Разоблачил холоп хозяйский культ,
Но, заклеймив убийства и аресты,
Он с кулаками встал за тот же пульт
И тем же дирижировал оркестром.
И бубнами гремел кощунственный финал,
В распятого бросали гнева гроздья.
Он, в вечность уходя, беспомощно стонал,
Последние в него вбивались гвозди.
Не много ли на век один беды
Для пытками истерзанного мира,
Где в рай ведут поэтовы следы
И в ад — следы убийц и конвоиров.
 

ХУЛИГАНЫ

   В. Высоцкому

 
Мамаша, успокойтесь, он не хулиган,
Он не пристанет к вам на полустанке,
В войну Малахов помните курган?
С гранатами такие шли под танки.
Такие строили дороги и мосты,
Каналы рыли, шахты и траншеи.
Всегда в грязи, но души их чисты,
Навеки жилы напряглись на шее.
Что за манера — сразу за наган,
Что за привычка — сразу на колени.
Ушел из жизни Маяковский-хулиган,
Ушел из жизни хулиган Есенин.
Чтоб мы не унижались за гроши,
Чтоб мы не жили, мать, по-идиотски,
Ушел из жизни хулиган Шукшин,
Ушел из жизни хулиган Высоцкий.
Мы живы, а они ушли туда,
Взяв на себя все боли наши, раны…
Горит на небе новая Звезда,
Ее зажгли, конечно, хулиганы.
 

УХОДИТ ДАЛЬ

   В 1981 году я тяжело заболел.
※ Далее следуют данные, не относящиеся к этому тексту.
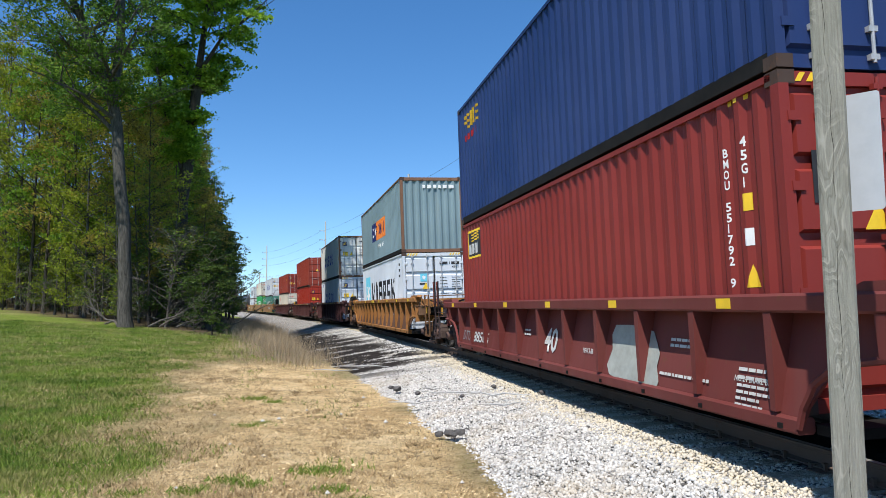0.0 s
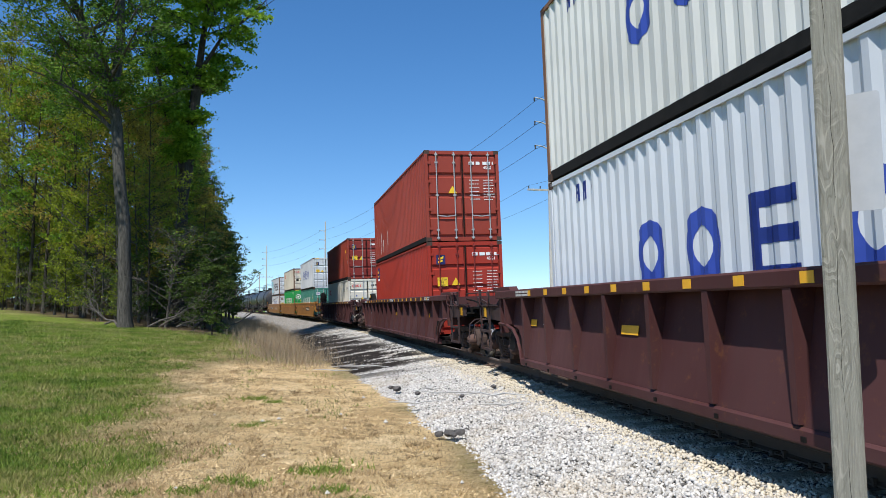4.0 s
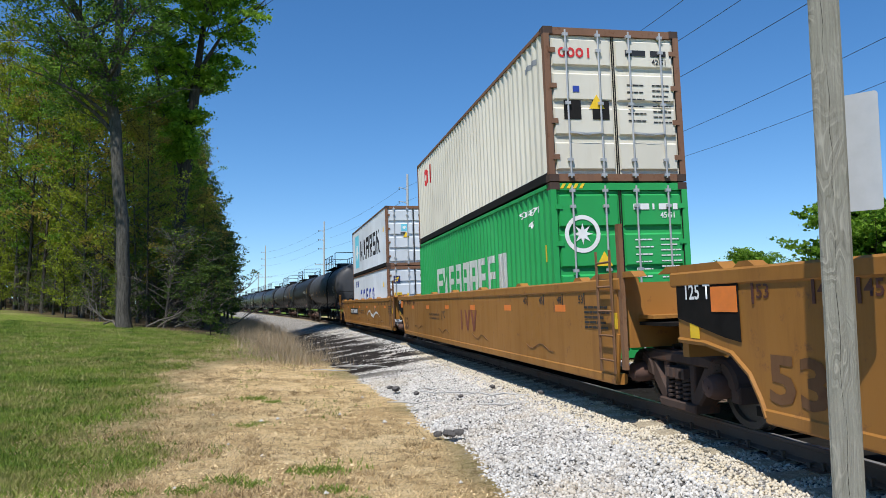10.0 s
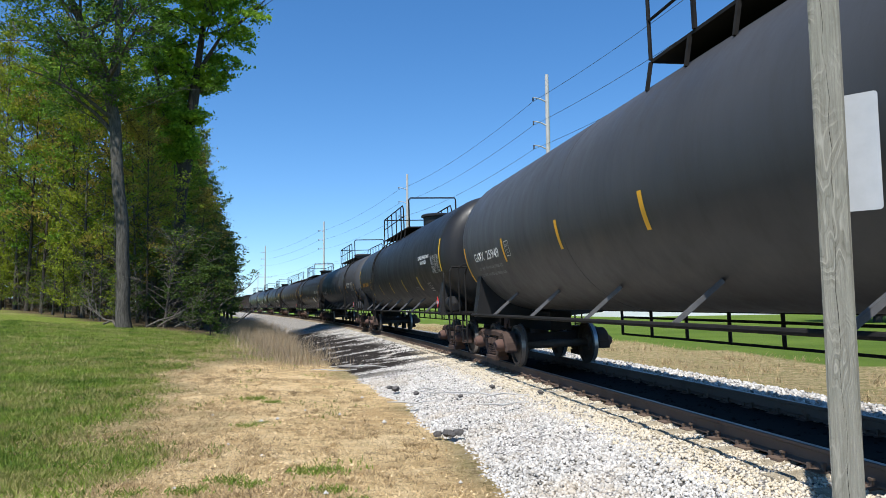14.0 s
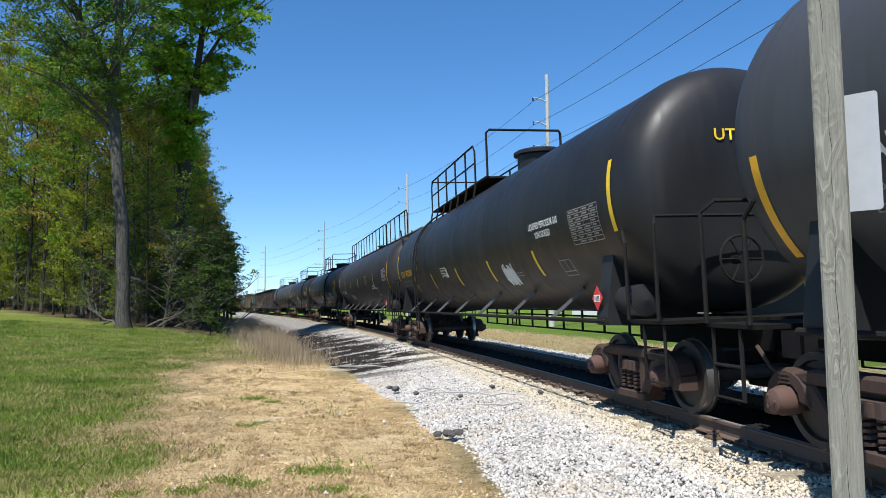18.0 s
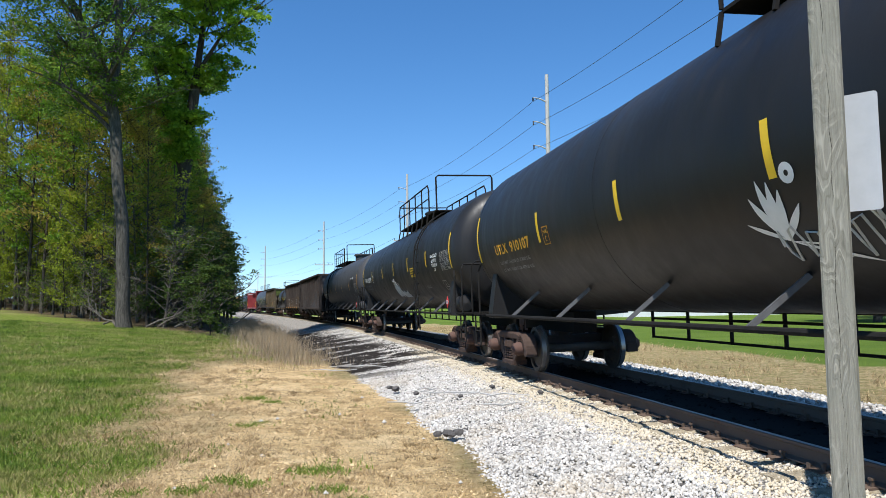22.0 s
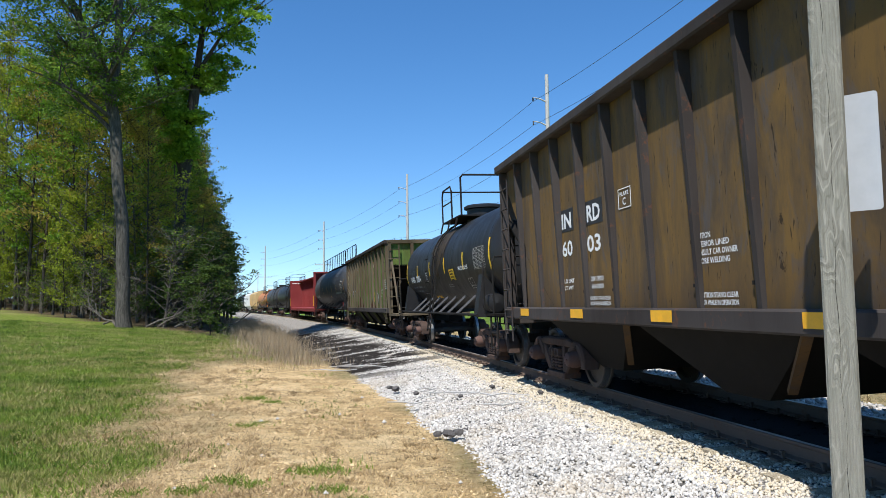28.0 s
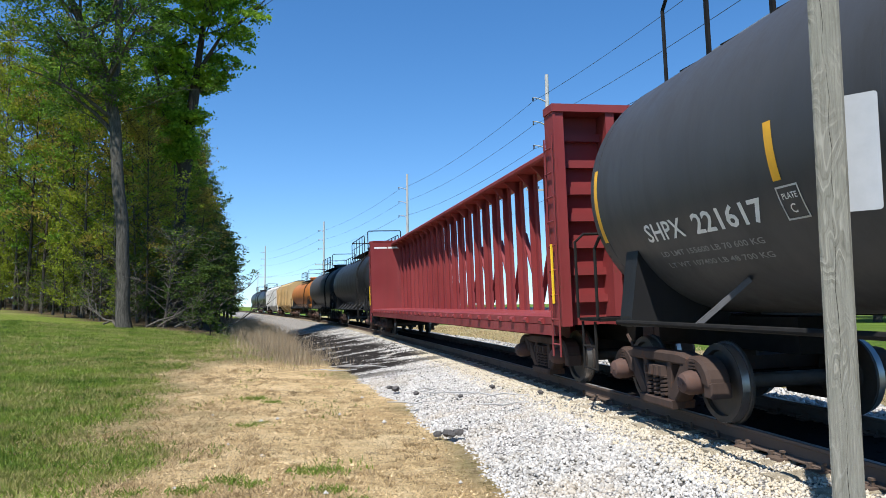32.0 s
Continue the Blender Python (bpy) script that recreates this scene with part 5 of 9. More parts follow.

Взялся меня лечить известный нейрохирург профессор Кандель. В тот самый момент, когда он делал мне сложнейшую операцию, которая заключается в том, что в позвоночник вводят иглу и откачивают спинной мозг, — в этот момент в комнату кто-то вошел и сказал: «Умер Даль». Тут я понял, что должен что-то предпринять, иначе тоже умру. С этой иглой в спине я встал, подошел к окну и очень осторожно начал вдыхать морозный воздух. Мне казалось, еще минута — и у меня разорвется сердце.
   Всем знакомое состояние — сообщение о смерти. Новость, которая поражает: хочется сообщить кому-нибудь, чтобы вместе переживать, осмысливать. Здесь было только одно — спасение, только спасение. Зацепиться было не за что. С тех пор у меня и сохранилось в памяти то страшное ощущение, связанное с уходом Даля. Ни одну смерть я так тяжело не переживал.
   Я не был близким другом Олега. Но в нем существовала какая-то тайна, которая притягивала меня к нему. Я тянулся к нему гораздо больше, чем он ко мне, — пытался хотя бы прикоснуться к этой тайне.
   Я еще не был с ним знаком, когда увидел его впервые в ресторане ВТО. Он был в озверевшем состоянии. Даже не помню: выпил он тогда или нет, да это и не важно. Его ярость происходила от того, что он все время говорил о своем Ваське Пепле. Он пробивался к каким-то вещам. Сейчас довольно трудно встретить актеров, которые бы публично говорили о своих ролях. Все закрыты, как будто уже овладели мастерством. Но артист — человек непосредственный, поэтому нутро должно прорываться, если артист живет тем, что делает. Он просто обязан быть одержимым. Даль был таким артистом: даже в компаниях забывал обо всем и пробивался к тому, чем в тот момент занимался. И находил.
   Была у него такая привычка — говорить и недоговаривать. Он начинал о чем-нибудь рассказывать, потом чувствовал, что его не поймут. Тогда останавливался — «Ну вот… понимаешь?!. А!..» — и махал рукой. Но это-то и было самое понятное. Тут уже надо было ловить момент и разбираться, что же там такое происходит?! А он в это время доходил до самой сути предмета.